Word for word, copy all the data and drop the pictures.

==== AVAILABLE DATA

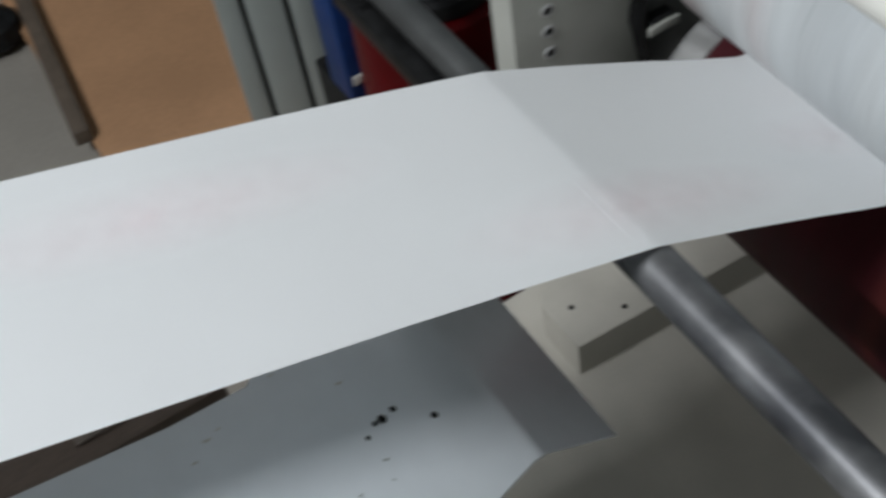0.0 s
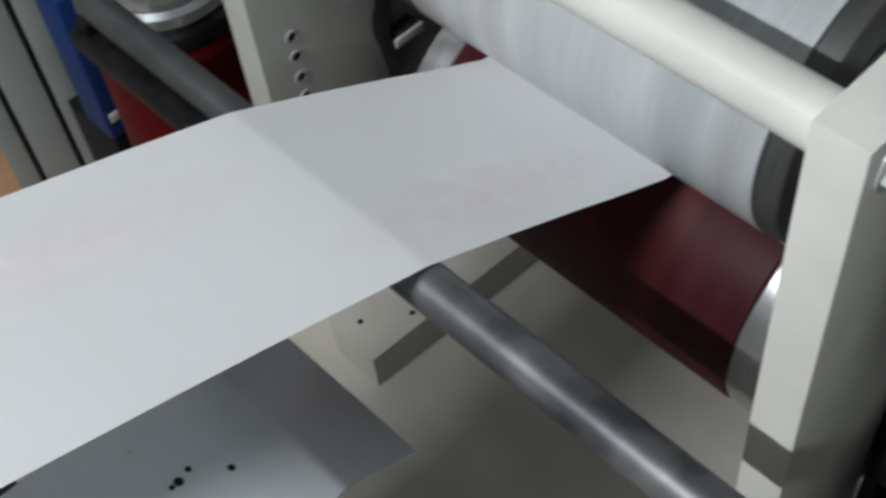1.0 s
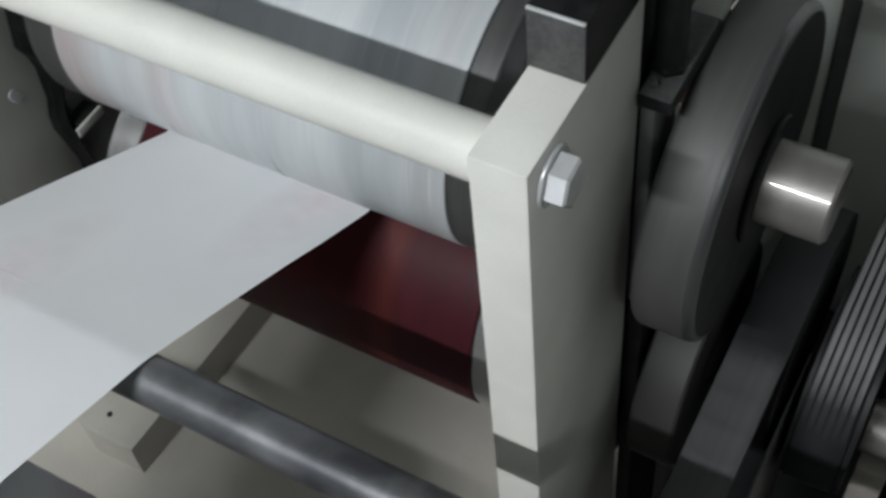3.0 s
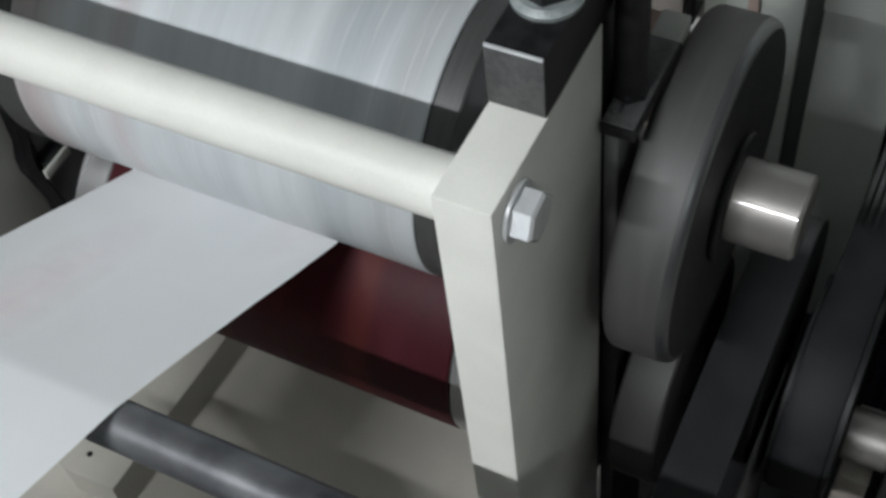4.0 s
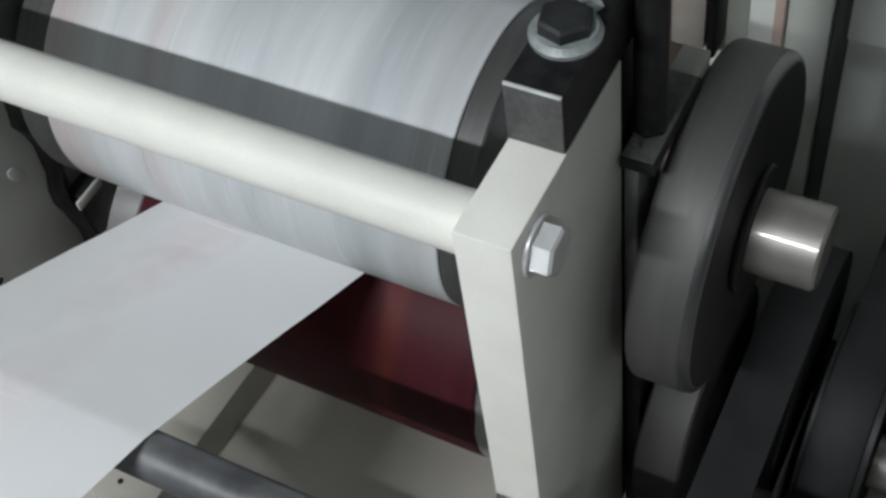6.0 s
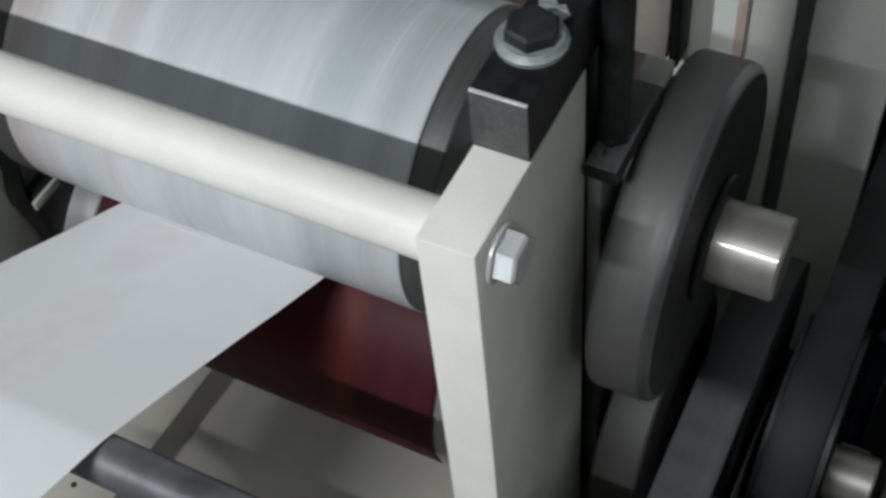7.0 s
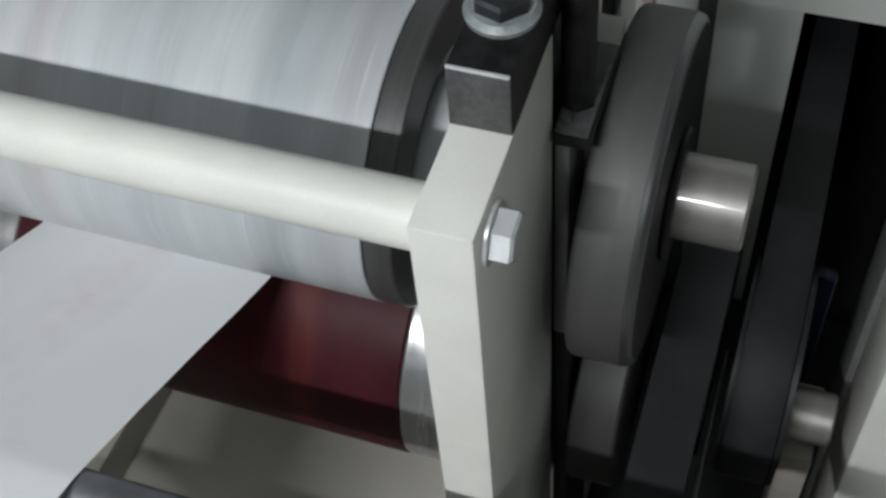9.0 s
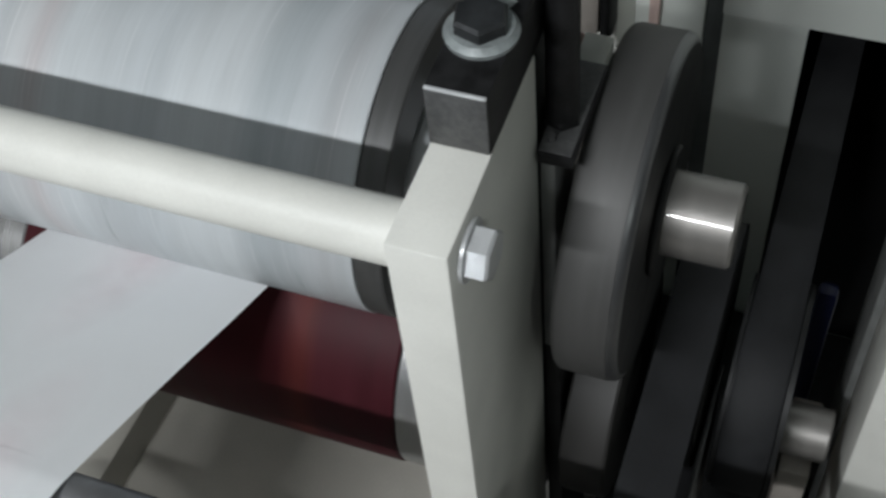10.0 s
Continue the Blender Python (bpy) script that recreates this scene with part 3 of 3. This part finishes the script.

========

EXERCISE RESULT:
0.0 s
1.0 s
3.0 s
4.0 s
6.0 s
7.0 s
9.0 s
10.0 s
Continue the Blender Python (bpy) script that recreates this scene with part 3 of 3. This part finishes the script.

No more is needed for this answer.